## INFORMATION PROVIDED
..........

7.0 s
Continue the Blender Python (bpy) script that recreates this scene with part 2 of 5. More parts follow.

..........

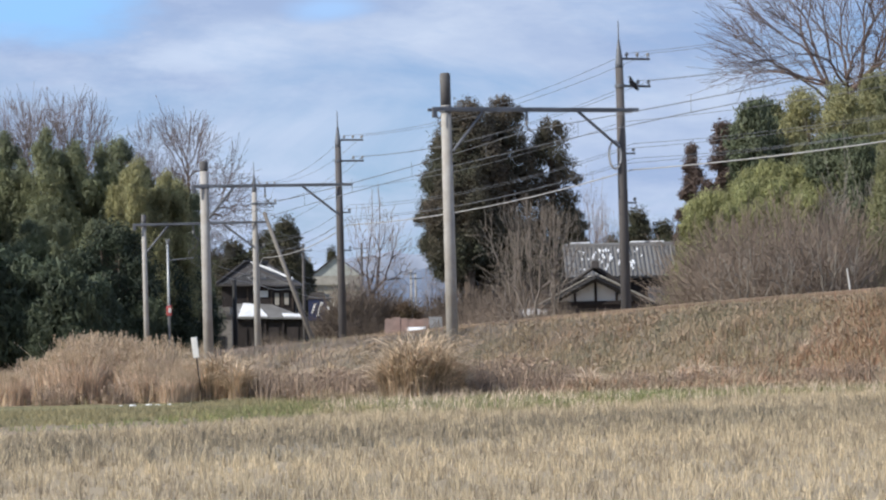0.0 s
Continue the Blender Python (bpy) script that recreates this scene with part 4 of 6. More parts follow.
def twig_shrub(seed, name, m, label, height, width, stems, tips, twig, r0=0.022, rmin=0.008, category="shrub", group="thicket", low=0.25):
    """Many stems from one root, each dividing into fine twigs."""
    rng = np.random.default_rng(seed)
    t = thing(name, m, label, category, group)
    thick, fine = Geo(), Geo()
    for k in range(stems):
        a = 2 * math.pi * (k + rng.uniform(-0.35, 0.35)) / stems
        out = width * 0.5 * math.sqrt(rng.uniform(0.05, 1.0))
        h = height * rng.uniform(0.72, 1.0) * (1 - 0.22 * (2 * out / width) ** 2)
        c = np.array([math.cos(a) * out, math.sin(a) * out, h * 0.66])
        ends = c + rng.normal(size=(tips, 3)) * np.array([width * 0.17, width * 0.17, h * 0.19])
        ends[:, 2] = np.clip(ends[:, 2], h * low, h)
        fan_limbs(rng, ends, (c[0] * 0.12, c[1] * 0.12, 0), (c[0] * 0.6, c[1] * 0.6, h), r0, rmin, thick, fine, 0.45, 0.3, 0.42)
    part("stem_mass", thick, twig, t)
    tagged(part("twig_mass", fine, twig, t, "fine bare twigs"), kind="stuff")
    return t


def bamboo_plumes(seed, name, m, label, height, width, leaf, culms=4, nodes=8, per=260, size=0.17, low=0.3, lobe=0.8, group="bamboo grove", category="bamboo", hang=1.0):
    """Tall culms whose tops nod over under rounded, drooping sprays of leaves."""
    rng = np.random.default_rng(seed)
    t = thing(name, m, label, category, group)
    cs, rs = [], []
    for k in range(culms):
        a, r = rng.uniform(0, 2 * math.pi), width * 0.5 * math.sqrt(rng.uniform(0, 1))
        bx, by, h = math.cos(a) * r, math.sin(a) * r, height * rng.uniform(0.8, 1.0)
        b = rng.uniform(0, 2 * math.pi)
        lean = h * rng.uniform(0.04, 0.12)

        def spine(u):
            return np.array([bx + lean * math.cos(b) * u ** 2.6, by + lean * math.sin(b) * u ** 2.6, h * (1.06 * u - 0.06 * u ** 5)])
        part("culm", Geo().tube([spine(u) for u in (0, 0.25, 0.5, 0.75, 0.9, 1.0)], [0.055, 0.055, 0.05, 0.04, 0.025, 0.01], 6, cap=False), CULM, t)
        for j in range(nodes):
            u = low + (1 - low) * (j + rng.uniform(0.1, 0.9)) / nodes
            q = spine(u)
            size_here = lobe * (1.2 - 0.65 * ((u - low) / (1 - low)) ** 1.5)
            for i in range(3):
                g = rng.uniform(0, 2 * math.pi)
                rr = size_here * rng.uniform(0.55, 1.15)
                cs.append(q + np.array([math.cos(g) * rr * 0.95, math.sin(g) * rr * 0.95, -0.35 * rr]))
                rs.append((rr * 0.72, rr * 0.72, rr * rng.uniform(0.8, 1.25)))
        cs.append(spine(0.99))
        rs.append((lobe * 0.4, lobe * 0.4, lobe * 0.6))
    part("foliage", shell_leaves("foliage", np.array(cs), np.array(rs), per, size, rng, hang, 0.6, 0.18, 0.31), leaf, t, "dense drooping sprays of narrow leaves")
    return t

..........

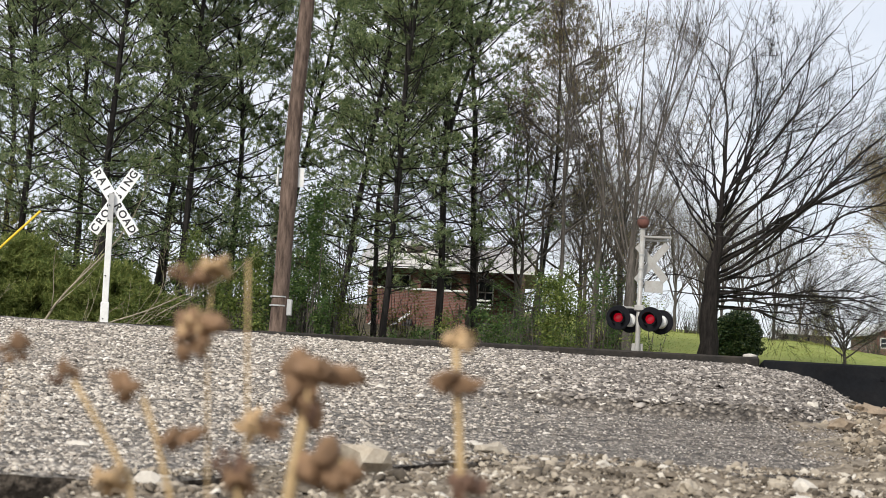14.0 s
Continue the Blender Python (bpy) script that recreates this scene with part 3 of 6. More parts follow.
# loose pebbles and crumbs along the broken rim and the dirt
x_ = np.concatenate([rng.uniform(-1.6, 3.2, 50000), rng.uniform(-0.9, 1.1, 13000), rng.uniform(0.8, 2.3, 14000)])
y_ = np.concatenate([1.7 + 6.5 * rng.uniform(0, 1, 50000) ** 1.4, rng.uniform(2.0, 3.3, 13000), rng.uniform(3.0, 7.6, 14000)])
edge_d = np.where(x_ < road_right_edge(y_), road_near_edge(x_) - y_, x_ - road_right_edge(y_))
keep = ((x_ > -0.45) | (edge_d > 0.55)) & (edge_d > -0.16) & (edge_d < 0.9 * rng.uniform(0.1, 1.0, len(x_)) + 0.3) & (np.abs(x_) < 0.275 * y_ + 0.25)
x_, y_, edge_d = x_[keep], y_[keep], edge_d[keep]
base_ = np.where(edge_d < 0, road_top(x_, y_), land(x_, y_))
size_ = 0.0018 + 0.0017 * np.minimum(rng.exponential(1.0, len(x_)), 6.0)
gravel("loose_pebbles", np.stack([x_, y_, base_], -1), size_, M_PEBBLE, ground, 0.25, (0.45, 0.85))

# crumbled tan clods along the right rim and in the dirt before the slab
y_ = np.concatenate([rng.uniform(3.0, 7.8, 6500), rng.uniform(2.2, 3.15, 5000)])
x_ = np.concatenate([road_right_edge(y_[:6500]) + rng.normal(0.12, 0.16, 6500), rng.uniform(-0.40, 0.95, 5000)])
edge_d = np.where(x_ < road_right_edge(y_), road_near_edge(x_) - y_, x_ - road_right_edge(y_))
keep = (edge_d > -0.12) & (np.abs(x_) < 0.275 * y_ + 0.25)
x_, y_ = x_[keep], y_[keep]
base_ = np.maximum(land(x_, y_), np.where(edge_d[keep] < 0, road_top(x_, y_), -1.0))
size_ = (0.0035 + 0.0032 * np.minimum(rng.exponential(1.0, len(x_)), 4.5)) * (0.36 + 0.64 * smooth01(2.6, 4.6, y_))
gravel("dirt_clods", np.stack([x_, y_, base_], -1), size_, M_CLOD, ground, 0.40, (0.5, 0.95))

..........

## REQUIRED WORK
In the material above, locate the line containing "3 of 6. More parts follow." and the line containing "0.25, (0.45, 0.85))". Transcribe exactly those two lines and every line between them, and nothing more.

## THE COMPLETED TASK
Continue the Blender Python (bpy) script that recreates this scene with part 3 of 6. More parts follow.
# loose pebbles and crumbs along the broken rim and the dirt
x_ = np.concatenate([rng.uniform(-1.6, 3.2, 50000), rng.uniform(-0.9, 1.1, 13000), rng.uniform(0.8, 2.3, 14000)])
y_ = np.concatenate([1.7 + 6.5 * rng.uniform(0, 1, 50000) ** 1.4, rng.uniform(2.0, 3.3, 13000), rng.uniform(3.0, 7.6, 14000)])
edge_d = np.where(x_ < road_right_edge(y_), road_near_edge(x_) - y_, x_ - road_right_edge(y_))
keep = ((x_ > -0.45) | (edge_d > 0.55)) & (edge_d > -0.16) & (edge_d < 0.9 * rng.uniform(0.1, 1.0, len(x_)) + 0.3) & (np.abs(x_) < 0.275 * y_ + 0.25)
x_, y_, edge_d = x_[keep], y_[keep], edge_d[keep]
base_ = np.where(edge_d < 0, road_top(x_, y_), land(x_, y_))
size_ = 0.0018 + 0.0017 * np.minimum(rng.exponential(1.0, len(x_)), 6.0)
gravel("loose_pebbles", np.stack([x_, y_, base_], -1), size_, M_PEBBLE, ground, 0.25, (0.45, 0.85))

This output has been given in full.